Saturday, August 28, 2010

Under the Jolly Roger (L. A. Meyer)

Under the Jolly Roger
(The Bloody Jack Adventures, Book 3)
L. A. Meyer
Harcourt
Fiction, YA Adventure/Historical Fiction
**** (Good)


DESCRIPTION: Mary "Jacky" Faber has come a long way from her days as an orphaned girl scraping a living off the streets of London. Since then, she's lived as a ship's boy aboard a British sailing vessel, traveled halfway around the world, survived pirates and stranding... and, along the way, fell in Deepest and Truest Love with the highborn James Emerson Fletcher. Once her gender was revealed, Jacky spent a disastrous term at a private finishing school for young ladies in Boston... a stay that ended with her name well-known among the local rabble-rousers and police, and with half the school in flames.
Stepping off a whaler (where she'd booked passage as companion to a captain's wife), Mary finds herself once again in London... and, here, her celebrity as the roguish "Bloody" Jack precedes her by way of a book published by a friend from Boston. This cannot bode well for her planned surprise reunion with James, whose family has actively discouraged their courtship, but Mary isn't one to back down from a challenge. Soon, she's swept up in another wild adventure as her impulsive nature and good intentions land her in one scrape after another, from society misunderstandings to brutal press gangs and back to the high seas with her own ship, a Letter of Marque... and a price on her head.

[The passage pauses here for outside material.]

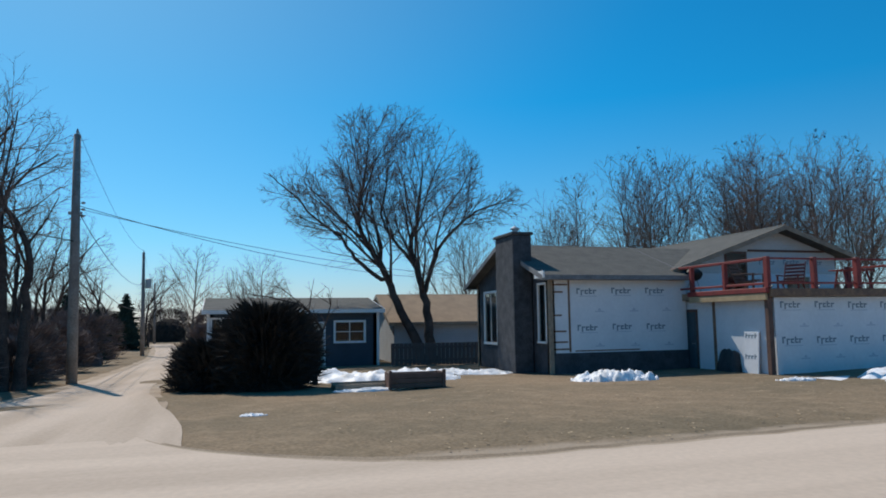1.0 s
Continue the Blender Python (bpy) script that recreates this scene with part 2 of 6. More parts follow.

REVIEW: Sometimes, you just want a good adventure yarn with larger-than-life characters and near-nonstop action. The Bloody Jack series is an excellent choice for those times. This book, the third installment in the ongoing series, carries the tale back to the world of pirates and sailing ships, where Mary/Jacky has always seemed to belong. Though mostly a rollicking yarn, she is no perfect angel of a heroine, and her habit of leaping before she looks causes her at least as much trouble as it gets her out of. As she starts encountering old friends and enemies, some of those spur-of-the-moment actions come back to haunt her. Even at her lowest points, though, she always keeps an eye out for opportunities for freedom, a little money, or learning something new to help her through future potential problems. Her courtship with James continues to linger, mostly on the back burner, but at least in this book he starts showing some signs of being a worthy suitor for the famous "Bloody" Jack; in the previous installment, he proved remarkably obtuse, to the point where I wondered what Mary ever saw in the twit. The ending sees her on her way to her next adventure with yet more touched lives and wanton destruction floating in her wake. I expect I'll read the fourth book in the series, at least.